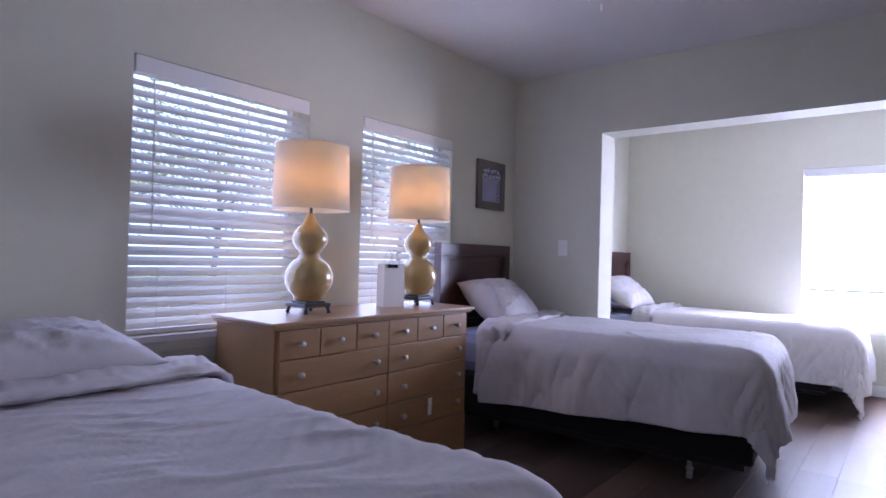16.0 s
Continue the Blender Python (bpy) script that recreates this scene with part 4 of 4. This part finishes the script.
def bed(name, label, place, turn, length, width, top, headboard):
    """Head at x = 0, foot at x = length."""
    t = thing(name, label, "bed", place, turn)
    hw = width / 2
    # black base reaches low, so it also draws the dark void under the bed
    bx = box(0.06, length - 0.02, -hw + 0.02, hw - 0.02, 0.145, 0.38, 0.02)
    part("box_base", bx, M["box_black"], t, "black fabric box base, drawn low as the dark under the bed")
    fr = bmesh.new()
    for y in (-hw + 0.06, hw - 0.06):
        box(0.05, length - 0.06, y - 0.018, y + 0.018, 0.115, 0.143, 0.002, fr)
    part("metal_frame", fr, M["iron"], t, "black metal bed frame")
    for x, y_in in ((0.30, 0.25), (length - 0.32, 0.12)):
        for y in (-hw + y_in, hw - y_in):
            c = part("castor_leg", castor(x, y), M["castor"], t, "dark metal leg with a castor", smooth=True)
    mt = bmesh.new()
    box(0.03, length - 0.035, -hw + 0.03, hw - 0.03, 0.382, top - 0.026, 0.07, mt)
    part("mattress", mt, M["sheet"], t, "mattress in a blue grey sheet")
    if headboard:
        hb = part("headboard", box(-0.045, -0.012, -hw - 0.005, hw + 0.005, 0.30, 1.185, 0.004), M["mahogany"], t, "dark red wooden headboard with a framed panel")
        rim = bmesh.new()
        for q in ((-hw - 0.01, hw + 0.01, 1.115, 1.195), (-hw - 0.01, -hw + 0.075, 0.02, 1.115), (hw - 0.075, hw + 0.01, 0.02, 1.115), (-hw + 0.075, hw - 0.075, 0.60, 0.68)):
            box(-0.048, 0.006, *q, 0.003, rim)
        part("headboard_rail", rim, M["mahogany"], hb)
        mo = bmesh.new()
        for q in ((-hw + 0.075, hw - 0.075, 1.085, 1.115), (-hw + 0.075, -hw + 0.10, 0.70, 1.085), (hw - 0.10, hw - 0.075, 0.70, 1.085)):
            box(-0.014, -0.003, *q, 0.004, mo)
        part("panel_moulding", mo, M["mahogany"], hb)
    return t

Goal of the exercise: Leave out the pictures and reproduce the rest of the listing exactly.

Result of the task:
16.0 s
Continue the Blender Python (bpy) script that recreates this scene with part 4 of 4. This part finishes the script.
def bed(name, label, place, turn, length, width, top, headboard):
    """Head at x = 0, foot at x = length."""
    t = thing(name, label, "bed", place, turn)
    hw = width / 2
    # black base reaches low, so it also draws the dark void under the bed
    bx = box(0.06, length - 0.02, -hw + 0.02, hw - 0.02, 0.145, 0.38, 0.02)
    part("box_base", bx, M["box_black"], t, "black fabric box base, drawn low as the dark under the bed")
    fr = bmesh.new()
    for y in (-hw + 0.06, hw - 0.06):
        box(0.05, length - 0.06, y - 0.018, y + 0.018, 0.115, 0.143, 0.002, fr)
    part("metal_frame", fr, M["iron"], t, "black metal bed frame")
    for x, y_in in ((0.30, 0.25), (length - 0.32, 0.12)):
        for y in (-hw + y_in, hw - y_in):
            c = part("castor_leg", castor(x, y), M["castor"], t, "dark metal leg with a castor", smooth=True)
    mt = bmesh.new()
    box(0.03, length - 0.035, -hw + 0.03, hw - 0.03, 0.382, top - 0.026, 0.07, mt)
    part("mattress", mt, M["sheet"], t, "mattress in a blue grey sheet")
    if headboard:
        hb = part("headboard", box(-0.045, -0.012, -hw - 0.005, hw + 0.005, 0.30, 1.185, 0.004), M["mahogany"], t, "dark red wooden headboard with a framed panel")
        rim = bmesh.new()
        for q in ((-hw - 0.01, hw + 0.01, 1.115, 1.195), (-hw - 0.01, -hw + 0.075, 0.02, 1.115), (hw - 0.075, hw + 0.01, 0.02, 1.115), (-hw + 0.075, hw - 0.075, 0.60, 0.68)):
            box(-0.048, 0.006, *q, 0.003, rim)
        part("headboard_rail", rim, M["mahogany"], hb)
        mo = bmesh.new()
        for q in ((-hw + 0.075, hw - 0.075, 1.085, 1.115), (-hw + 0.075, -hw + 0.10, 0.70, 1.085), (hw - 0.10, hw - 0.075, 0.70, 1.085)):
            box(-0.014, -0.003, *q, 0.004, mo)
        part("panel_moulding", mo, M["mahogany"], hb)
    return t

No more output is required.